Sussex County Republicans Sen. Steve Oroho, the senate’s minority leader, and Assemblyman Hal Wirths, the chamber’s GOP budget officer and a former state labor commissioner, have they will not seek another term. Both represent the 24th District.

In his announcement, Wirths cited his wife’s health issues and a recent scare related to his own health. Oroho said he wants to spend more time with his family and fears he, at 65, could not commit to a four-year term.

“A lot of people said, ‘Run, and then you win reelection … and then leave early,’” Oroho said. “That just didn’t sit right with me. I just don’t think that’s right to the voters. I said if I can’t commit, I shouldn’t do it.”

Assemblyman Parker Space (R-Sussex), the 24th District’s third legislator, had announced he would retire but launched a Senate bid after Oroho said he would not run for the Senate again. Space said he fears the departures of all three legislators in this solidly Republican district would leave constituents without continuity of service.

Two other Republican Senators, Jean Stanfield (R-Burlington) and Christopher Connors (R-Ocean), have said they would not seek to return to the Legislature.

For Stanfield, retirement has already been once delayed. The former six-term Burlington County sheriff resigned that position in May 2019, only to be recruited to run against then-Sen. Dawn Addiego after Addiego switched parties and became a Democrat. Stanfield ousted Addiego in 2021.

Connors, who has served in the Legislature since 1990 and in the Senate since 2008, is the longest-serving legislator to announce their retirement this year.

Only one Democratic senator, Sen. Nicholas Sacco (D-Hudson), is not seeking reelection. The longtime incumbent and mayor of North Bergen — one of a handful of dual officeholders grandfathered in under the state’s 2008 ban on the practice — was redrawn into the district represented by Sen. Brian Stack (D-Hudson) and opted against a primary against Stack.

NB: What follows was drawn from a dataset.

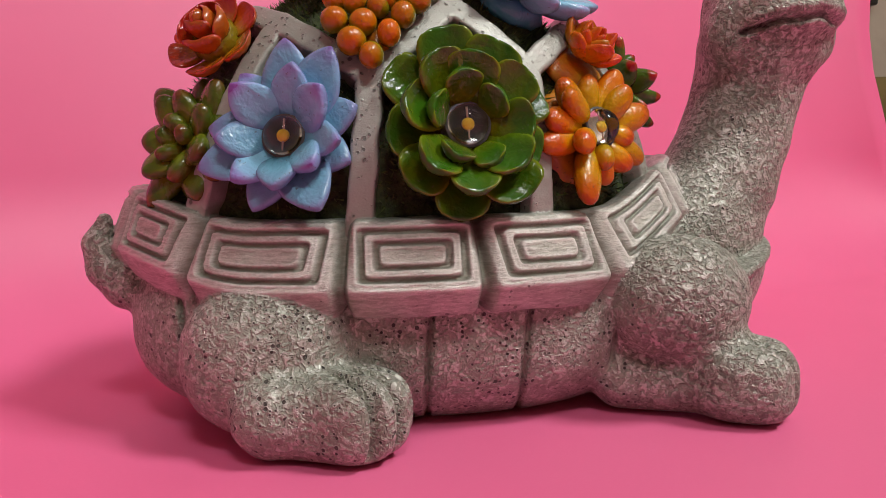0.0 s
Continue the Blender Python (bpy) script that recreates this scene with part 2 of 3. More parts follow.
WOOD = mottled("table_wood", (0.20, 0.11, 0.05), (0.32, 0.19, 0.09), 25, 0.45, 0.2)
DUST = mottled("white_lint", (0.7, 0.6, 0.6), (0.8, 0.75, 0.72), 900, 0.9, 0.05)


# ---- mesh helpers ----


def link_mesh(name, mesh, mat, parent=None, label=""):
    ob = new(name, mesh)
    if mat and not mesh.materials:
        mesh.materials.append(mat)
    if parent is not None:
        ob.parent = parent
    if label:
        ob["label"] = label
    return ob


def part(name, bm, mat, parent=None, label="", smooth=True):
    mesh = bpy.data.meshes.new(name)
    bm.to_mesh(mesh)
    bm.free()
    if smooth:
        mesh.polygons.foreach_set("use_smooth", [True] * len(mesh.polygons))
    return link_mesh(name, mesh, mat, parent, label)


def rounded_box(sx, sy, sz, r, segments=3):
    bm = bmesh.new()
    bmesh.ops.create_cube(bm, size=1.0, matrix=Matrix.Diagonal((sx, sy, sz, 1)))
    bmesh.ops.bevel(bm, geom=bm.edges[:], offset=r, segments=segments, affect="EDGES", profile=0.5)
    return bm


# ---- backdrop, table and room ----
SLANT = radians(21.0)
WALL_AT, COVE, LEAN_BACK = -0.162, 0.10, radians(14.0)
sheet_pose = Matrix.Rotation(SLANT, 4, "Z")


def backdrop_sheet():
    """One sheet: floor, cove and upright part; its upright part stops at a free side edge."""
    wall_y = -WALL_AT
    line = [(y, 0.0) for y in np.linspace(-0.75, wall_y - COVE, 40)]
    top = math.pi / 2 - LEAN_BACK
    line += [(wall_y - COVE + COVE * math.sin(a), COVE * (1 - math.cos(a))) for a in np.linspace(0.05, top, 26)]
    y1, z1 = line[-1]
    line += [(y1 + h * math.sin(LEAN_BACK), z1 + h * math.cos(LEAN_BACK)) for h in np.linspace(0.03, 0.60, 20)]
    us = np.linspace(-0.95, 1.0, 131)
    bm = bmesh.new()
    rows = []
    for y, z in line:
        side = np.interp(z, (0.0, 0.019, 0.044, 0.065, 0.08, 0.11, 0.15, 0.2, 0.6), (0.72, 0.465, 0.451, 0.445, 0.442, 0.438, 0.437, 0.446, 0.55))
        row = []
        for u in us:
            uu = -0.95 + (u + 0.95) / 1.95 * (side + 0.95)
            lift = min(1.0, z / 0.09)
            bend = -4.0 * max(0.0, min(uu, 0.47) - 0.37) ** 2 * lift
            wave = 0.004 * lift * math.sin(uu * 9.0 + 0.6) + 0.0025 * lift * math.sin(uu * 21.0 + z * 8)
            row.append(bm.verts.new((uu, y + bend + wave, z)))
        rows.append(row)
    for a, b in zip(rows, rows[1:]):
        for i in range(len(us) - 1):
            bm.faces.new((a[i], a[i + 1], b[i + 1], b[i]))
    ob = part("backdrop", bm, PINK)
    ob.matrix_world = sheet_pose
    solid = ob.modifiers.new("thickness", "SOLIDIFY")
    solid.thickness, solid.offset = 0.0012, -1.0
    return tagged(ob, "glossy pink vinyl sheet curving up from the table", "backdrop", kind="structure")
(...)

Legislative retirements up over recent years with weeks left until filing deadline
Eight members of the Assembly have said they do not plan to return to the Legislature after November’s legislative elections. (Hal Brown for New Jersey Monitor)

In the Assembly, members not seeking reelection include Dan Benson, Annette Chaparro, Sadaf Jaffer, DeAnne DeFuccio, Angelica Jimenez, Pedro Mejia, Kevin Rooney, and Wirths.

Benson (D-Mercer) has launched a campaign to become Mercer County’s executive, and Jimenez (D-Hudson) is seeking a seat on the West New York town commission. Rooney said he will focus on his private sector work.

Assemblywoman Sadaf Jaffer (D-Somerset) said she wants to allow for a greater focus on her family and academic career. Her departure will leave an empty seat in the competitive 16th District, which she was elected to serve in 2021.

Jaffer said concerns over race-based political attacks and a political landscape where lawmakers are increasingly targets for violence or harassment played a role in her choice.

“I feel like a lot of people were shocked. In a way, I was shocked, and I’m still kind of processing the decision, but at the end of the day, you have to go with your gut and what is working for you,” Jaffer said.

March 27 is the deadline for candidates to file nominating petitions for legislative campaigns.